**STATED GOAL:**
Using the listing below, set down each line from the line containing "4 of 5. More parts follow." through the line containing "24, -11.5, 0.75)", both ends included, exactly and with nothing added.

**PROVIDED ENTRIES:**
────────

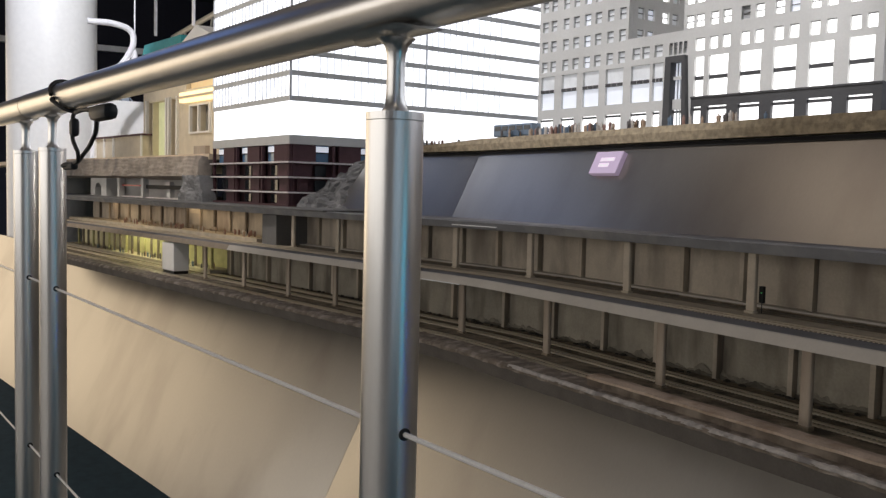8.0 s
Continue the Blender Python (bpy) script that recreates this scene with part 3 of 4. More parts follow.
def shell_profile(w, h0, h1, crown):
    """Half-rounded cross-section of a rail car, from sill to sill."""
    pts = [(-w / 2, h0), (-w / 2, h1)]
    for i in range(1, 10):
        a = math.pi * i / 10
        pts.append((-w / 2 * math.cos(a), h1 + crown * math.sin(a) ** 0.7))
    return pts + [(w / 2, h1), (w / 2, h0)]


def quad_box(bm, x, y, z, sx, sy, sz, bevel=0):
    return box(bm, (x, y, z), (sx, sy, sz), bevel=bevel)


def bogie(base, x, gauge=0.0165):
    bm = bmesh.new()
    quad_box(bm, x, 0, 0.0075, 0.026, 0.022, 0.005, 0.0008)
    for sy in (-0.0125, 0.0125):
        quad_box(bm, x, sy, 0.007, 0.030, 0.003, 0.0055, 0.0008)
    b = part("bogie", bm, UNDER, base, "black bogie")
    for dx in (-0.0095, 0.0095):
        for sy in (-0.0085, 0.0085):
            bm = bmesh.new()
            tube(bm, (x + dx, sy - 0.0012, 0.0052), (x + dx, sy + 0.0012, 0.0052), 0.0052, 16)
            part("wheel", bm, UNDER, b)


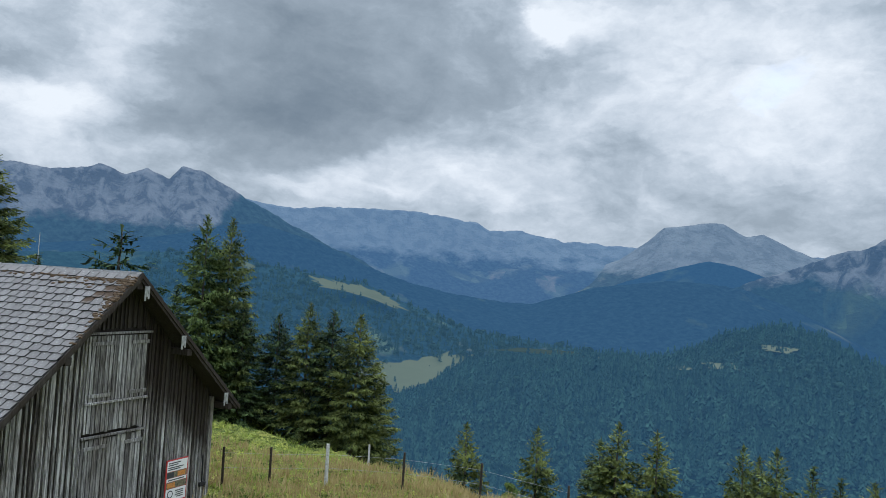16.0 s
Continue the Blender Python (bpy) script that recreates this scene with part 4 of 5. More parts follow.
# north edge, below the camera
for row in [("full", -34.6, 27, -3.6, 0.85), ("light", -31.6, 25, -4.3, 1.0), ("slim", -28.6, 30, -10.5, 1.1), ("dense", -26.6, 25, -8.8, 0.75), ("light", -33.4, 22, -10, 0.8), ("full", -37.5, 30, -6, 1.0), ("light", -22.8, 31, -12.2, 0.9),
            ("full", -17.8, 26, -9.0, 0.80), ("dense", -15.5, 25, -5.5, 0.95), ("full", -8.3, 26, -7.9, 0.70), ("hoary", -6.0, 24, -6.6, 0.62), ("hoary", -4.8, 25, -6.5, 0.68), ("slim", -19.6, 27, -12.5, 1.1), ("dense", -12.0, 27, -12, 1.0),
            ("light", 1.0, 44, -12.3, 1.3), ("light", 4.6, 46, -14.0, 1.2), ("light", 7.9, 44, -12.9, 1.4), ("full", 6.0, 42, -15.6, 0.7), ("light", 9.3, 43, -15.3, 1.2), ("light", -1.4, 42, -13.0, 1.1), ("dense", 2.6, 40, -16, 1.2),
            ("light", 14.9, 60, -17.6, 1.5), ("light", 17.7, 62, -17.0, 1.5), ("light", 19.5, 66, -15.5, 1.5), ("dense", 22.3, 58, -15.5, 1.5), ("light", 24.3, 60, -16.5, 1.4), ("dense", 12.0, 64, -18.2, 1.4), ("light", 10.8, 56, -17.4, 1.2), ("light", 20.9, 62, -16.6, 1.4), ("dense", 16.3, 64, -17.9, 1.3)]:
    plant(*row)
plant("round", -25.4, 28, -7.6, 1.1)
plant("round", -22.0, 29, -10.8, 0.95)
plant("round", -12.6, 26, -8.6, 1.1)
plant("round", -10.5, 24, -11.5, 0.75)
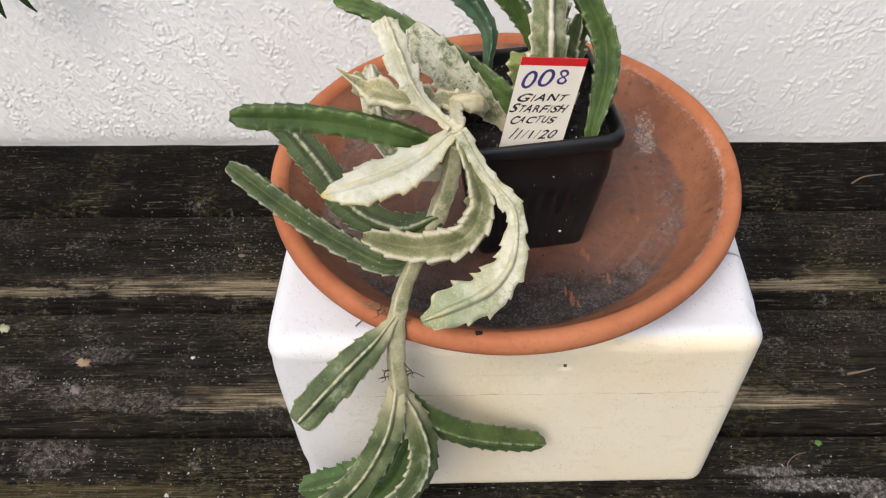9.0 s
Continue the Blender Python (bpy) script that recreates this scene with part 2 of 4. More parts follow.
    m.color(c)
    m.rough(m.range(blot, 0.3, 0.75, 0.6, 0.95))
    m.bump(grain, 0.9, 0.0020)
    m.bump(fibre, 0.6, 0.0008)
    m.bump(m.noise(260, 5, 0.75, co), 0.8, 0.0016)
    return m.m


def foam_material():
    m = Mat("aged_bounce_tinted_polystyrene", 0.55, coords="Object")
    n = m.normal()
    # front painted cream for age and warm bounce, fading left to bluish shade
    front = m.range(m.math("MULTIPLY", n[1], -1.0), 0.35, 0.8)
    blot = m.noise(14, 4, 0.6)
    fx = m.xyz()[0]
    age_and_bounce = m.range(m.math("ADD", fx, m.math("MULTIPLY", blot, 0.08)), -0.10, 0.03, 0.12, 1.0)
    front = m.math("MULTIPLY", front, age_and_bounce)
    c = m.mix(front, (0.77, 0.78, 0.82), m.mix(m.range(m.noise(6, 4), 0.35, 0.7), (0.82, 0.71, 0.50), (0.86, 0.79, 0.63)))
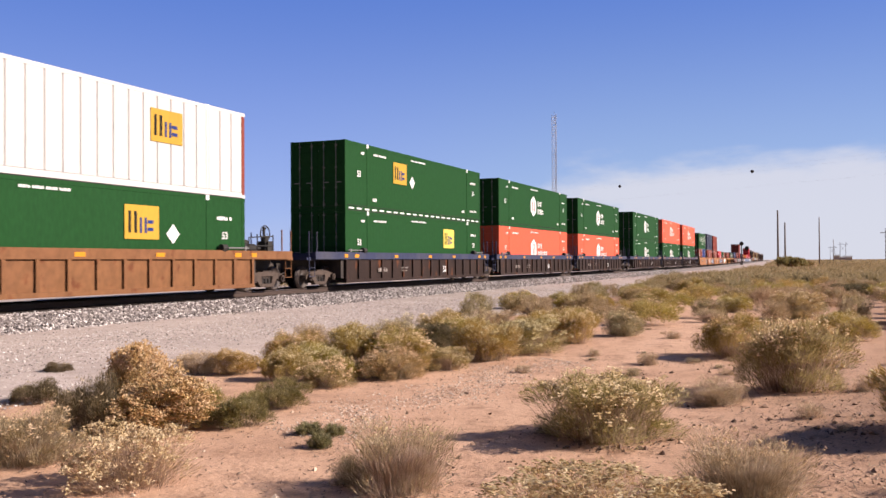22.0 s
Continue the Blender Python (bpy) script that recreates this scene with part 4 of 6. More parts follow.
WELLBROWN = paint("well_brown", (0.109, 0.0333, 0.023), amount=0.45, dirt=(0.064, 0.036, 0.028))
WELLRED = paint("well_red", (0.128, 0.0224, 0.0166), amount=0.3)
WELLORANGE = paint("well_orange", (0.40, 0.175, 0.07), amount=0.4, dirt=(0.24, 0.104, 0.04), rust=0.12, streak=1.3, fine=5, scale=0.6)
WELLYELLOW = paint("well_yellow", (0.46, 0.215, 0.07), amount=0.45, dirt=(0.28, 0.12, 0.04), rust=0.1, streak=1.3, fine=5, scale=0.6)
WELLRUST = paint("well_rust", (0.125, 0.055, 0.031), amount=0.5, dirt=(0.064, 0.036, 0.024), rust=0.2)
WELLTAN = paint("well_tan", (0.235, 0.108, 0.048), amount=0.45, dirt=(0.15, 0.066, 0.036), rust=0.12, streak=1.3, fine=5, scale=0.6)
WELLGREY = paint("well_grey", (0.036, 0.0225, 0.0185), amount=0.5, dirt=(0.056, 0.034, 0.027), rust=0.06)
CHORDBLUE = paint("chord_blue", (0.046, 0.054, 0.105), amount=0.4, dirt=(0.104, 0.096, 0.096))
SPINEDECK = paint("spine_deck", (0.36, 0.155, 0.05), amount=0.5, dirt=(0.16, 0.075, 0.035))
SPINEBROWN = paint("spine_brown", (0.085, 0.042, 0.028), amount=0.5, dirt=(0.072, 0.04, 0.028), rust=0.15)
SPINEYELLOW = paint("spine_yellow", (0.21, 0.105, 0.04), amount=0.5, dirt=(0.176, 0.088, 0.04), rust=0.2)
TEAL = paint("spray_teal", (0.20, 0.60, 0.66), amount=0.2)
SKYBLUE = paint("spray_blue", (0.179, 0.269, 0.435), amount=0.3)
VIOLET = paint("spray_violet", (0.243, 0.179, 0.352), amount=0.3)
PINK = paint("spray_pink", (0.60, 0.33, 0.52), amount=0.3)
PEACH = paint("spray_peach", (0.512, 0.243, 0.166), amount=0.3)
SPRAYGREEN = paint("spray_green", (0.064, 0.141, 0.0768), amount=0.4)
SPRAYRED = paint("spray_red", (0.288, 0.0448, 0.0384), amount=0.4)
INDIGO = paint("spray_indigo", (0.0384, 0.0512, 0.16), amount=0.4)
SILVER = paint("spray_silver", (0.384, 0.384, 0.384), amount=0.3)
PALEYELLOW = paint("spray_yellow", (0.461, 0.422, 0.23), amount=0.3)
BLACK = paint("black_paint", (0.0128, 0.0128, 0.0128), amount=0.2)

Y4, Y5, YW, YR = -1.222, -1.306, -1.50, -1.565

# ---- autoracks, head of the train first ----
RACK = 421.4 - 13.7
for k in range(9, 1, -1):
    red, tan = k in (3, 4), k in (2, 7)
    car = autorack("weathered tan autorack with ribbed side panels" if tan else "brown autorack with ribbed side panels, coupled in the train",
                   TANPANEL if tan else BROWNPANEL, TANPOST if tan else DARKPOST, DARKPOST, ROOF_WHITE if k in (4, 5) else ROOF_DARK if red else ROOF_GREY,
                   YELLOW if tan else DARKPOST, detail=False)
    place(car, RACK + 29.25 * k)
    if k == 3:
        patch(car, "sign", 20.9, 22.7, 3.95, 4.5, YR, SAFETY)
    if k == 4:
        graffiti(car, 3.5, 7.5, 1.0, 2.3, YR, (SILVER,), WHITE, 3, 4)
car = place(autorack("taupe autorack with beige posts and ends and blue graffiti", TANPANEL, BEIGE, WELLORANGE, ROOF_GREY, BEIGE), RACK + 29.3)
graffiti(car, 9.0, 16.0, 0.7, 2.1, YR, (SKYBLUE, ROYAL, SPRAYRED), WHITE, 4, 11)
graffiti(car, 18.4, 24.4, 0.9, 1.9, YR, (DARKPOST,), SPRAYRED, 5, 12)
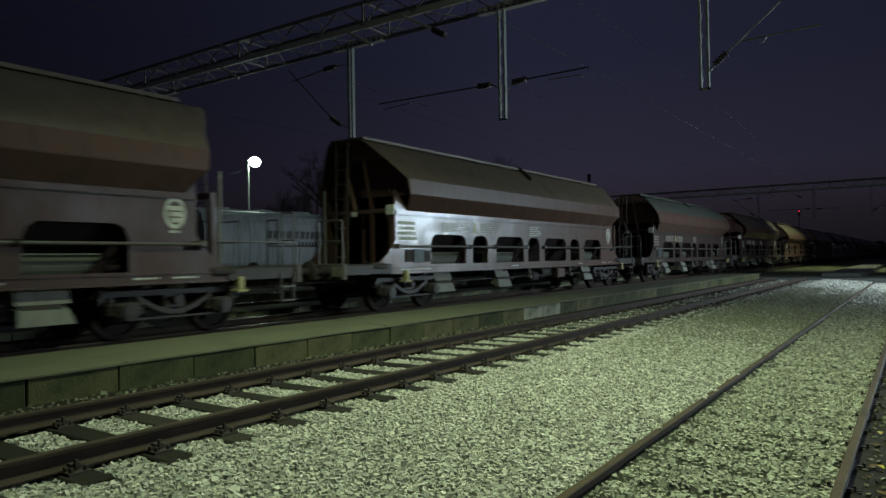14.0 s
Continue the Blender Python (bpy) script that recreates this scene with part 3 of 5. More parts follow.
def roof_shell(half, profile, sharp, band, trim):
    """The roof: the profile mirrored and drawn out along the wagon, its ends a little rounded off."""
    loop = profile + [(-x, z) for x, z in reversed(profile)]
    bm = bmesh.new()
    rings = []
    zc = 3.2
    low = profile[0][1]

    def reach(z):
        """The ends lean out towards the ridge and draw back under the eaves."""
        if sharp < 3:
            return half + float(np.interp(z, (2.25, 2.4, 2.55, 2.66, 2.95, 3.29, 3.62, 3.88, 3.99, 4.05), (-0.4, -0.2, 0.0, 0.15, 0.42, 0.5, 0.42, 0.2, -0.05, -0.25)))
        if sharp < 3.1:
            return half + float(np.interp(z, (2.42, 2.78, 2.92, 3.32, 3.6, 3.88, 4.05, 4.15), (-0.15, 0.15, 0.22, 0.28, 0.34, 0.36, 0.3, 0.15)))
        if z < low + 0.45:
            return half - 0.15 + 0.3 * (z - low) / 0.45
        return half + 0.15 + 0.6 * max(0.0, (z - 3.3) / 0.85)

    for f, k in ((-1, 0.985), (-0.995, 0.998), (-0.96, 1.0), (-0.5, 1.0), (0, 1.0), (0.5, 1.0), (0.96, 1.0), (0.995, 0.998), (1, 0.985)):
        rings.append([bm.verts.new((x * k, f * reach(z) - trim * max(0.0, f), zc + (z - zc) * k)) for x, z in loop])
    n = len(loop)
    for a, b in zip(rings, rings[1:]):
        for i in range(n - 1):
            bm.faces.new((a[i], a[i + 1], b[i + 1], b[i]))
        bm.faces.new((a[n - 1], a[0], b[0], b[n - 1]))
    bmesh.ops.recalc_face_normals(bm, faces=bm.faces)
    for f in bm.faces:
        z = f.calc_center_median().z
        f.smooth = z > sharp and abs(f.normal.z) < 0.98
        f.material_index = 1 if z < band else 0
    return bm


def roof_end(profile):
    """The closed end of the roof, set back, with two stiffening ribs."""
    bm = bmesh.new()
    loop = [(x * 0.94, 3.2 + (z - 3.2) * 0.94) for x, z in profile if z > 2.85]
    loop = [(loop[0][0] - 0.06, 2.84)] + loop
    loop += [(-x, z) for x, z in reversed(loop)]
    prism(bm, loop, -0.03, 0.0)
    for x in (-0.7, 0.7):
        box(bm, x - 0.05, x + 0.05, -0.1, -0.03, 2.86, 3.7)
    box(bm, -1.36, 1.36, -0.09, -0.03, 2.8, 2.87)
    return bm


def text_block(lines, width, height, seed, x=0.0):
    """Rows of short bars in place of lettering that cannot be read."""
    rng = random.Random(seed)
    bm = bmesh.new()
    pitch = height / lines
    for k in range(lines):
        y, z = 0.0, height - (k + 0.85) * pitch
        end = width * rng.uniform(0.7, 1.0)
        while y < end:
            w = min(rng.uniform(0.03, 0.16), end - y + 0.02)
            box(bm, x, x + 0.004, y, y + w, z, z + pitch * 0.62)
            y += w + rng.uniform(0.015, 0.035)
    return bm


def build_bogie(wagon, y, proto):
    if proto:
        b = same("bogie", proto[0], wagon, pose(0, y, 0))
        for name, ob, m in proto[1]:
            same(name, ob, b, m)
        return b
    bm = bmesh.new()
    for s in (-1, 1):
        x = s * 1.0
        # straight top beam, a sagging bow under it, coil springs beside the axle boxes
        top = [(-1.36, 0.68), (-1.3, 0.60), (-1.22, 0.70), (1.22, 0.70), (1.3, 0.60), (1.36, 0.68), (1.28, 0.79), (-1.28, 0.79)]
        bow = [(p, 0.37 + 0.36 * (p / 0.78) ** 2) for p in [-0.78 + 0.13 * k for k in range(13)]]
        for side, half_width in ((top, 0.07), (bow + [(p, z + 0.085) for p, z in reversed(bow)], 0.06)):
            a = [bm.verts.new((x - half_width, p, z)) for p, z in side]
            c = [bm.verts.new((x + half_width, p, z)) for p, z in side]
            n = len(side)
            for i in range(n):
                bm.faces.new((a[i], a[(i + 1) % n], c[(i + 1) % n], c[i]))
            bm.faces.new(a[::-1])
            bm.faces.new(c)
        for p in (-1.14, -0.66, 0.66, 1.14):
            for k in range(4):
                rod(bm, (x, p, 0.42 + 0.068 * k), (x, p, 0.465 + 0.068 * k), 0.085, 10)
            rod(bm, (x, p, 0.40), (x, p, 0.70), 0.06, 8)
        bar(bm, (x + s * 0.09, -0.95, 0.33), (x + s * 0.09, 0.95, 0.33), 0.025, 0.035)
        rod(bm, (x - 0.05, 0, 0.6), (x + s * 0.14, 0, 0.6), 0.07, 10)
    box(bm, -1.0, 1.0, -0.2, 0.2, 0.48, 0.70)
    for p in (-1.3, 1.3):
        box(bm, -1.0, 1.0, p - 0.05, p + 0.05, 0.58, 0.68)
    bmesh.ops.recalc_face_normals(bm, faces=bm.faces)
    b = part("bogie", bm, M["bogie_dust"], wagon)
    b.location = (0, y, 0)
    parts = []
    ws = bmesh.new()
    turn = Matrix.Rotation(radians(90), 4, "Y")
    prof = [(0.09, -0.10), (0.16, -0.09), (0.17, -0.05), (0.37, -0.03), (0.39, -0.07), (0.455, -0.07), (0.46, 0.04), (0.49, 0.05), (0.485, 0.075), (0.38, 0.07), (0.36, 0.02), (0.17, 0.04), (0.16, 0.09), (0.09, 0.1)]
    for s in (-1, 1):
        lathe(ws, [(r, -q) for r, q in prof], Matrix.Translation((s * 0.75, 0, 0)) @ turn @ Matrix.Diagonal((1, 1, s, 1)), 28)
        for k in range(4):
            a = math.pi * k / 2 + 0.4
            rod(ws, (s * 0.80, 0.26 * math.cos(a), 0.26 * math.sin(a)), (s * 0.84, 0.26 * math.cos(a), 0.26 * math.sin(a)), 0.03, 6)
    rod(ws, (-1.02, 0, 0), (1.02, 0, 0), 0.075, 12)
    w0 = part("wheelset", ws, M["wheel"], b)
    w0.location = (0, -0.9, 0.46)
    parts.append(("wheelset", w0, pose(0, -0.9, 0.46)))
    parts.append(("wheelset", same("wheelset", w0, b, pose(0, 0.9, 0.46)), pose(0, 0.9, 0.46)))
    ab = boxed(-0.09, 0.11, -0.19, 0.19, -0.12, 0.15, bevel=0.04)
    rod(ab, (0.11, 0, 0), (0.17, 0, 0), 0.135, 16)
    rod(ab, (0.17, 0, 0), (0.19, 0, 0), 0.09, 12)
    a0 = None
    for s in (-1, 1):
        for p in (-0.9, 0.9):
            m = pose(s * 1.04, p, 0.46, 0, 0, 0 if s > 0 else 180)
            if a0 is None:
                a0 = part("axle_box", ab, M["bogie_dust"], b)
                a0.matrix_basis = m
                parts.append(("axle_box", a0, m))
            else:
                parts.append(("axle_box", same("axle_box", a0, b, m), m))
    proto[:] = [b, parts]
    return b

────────

**FINAL RESULT:**
Continue the Blender Python (bpy) script that recreates this scene with part 4 of 5. More parts follow.
# north edge, below the camera
for row in [("full", -34.6, 27, -3.6, 0.85), ("light", -31.6, 25, -4.3, 1.0), ("slim", -28.6, 30, -10.5, 1.1), ("dense", -26.6, 25, -8.8, 0.75), ("light", -33.4, 22, -10, 0.8), ("full", -37.5, 30, -6, 1.0), ("light", -22.8, 31, -12.2, 0.9),
            ("full", -17.8, 26, -9.0, 0.80), ("dense", -15.5, 25, -5.5, 0.95), ("full", -8.3, 26, -7.9, 0.70), ("hoary", -6.0, 24, -6.6, 0.62), ("hoary", -4.8, 25, -6.5, 0.68), ("slim", -19.6, 27, -12.5, 1.1), ("dense", -12.0, 27, -12, 1.0),
            ("light", 1.0, 44, -12.3, 1.3), ("light", 4.6, 46, -14.0, 1.2), ("light", 7.9, 44, -12.9, 1.4), ("full", 6.0, 42, -15.6, 0.7), ("light", 9.3, 43, -15.3, 1.2), ("light", -1.4, 42, -13.0, 1.1), ("dense", 2.6, 40, -16, 1.2),
            ("light", 14.9, 60, -17.6, 1.5), ("light", 17.7, 62, -17.0, 1.5), ("light", 19.5, 66, -15.5, 1.5), ("dense", 22.3, 58, -15.5, 1.5), ("light", 24.3, 60, -16.5, 1.4), ("dense", 12.0, 64, -18.2, 1.4), ("light", 10.8, 56, -17.4, 1.2), ("light", 20.9, 62, -16.6, 1.4), ("dense", 16.3, 64, -17.9, 1.3)]:
    plant(*row)
plant("round", -25.4, 28, -7.6, 1.1)
plant("round", -22.0, 29, -10.8, 0.95)
plant("round", -12.6, 26, -8.6, 1.1)
plant("round", -10.5, 24, -11.5, 0.75)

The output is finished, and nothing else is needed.